Going to classes was hard work, but Sheri’s sister and a friend went together, so that helped. “My confidence sky-rocketed once I started completing courses,” Sheri remembers. One big challenge was that Sheri’s mother wasn’t adjusting well to her new place, so the search for a new memory-care facility began all over again. It was long and frustrating, but the newfound confidence that came from improving her own situation gave her the determination to improve things for her mother. After a year and a half, Sheri finally completed the course work she needed to graduate. She is grateful to her “amazing” teacher, Jami, who walked her through it all, showing her how to solve problems and figure out answers.

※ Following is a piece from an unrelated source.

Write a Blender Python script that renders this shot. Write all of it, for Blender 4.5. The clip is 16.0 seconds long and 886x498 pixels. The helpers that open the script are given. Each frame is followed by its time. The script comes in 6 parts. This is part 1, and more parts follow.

Sheri and her sisters all pitch in to help pay for their mother’s care. Sheri’s working in housekeeping at a hotel, but she’s put in applications for two jobs with the school system—one in the cafeteria, and one as a tutor with an after-school program for low-income kids. Without her high-school diploma, Sheri reasons, how could the school system trust that she knew enough to help kids with their homework? She wants employers to know that just because people are older doesn’t mean they can’t be trained. “We’ve learned a lot of new things over the years, new systems for doing things,” she says. “And even if the old way seems better, I’ll go about it the new way, because that’s how I’m being trained. Employers should give older workers a chance—they really want to work.”
Her mom is happy in her new facility, and Sheri is looking forward to moving into her own place. Hawaii is on her bucket list. Meanwhile, she’s taking an Early Childhood Education class and an online typing class. Growth is good!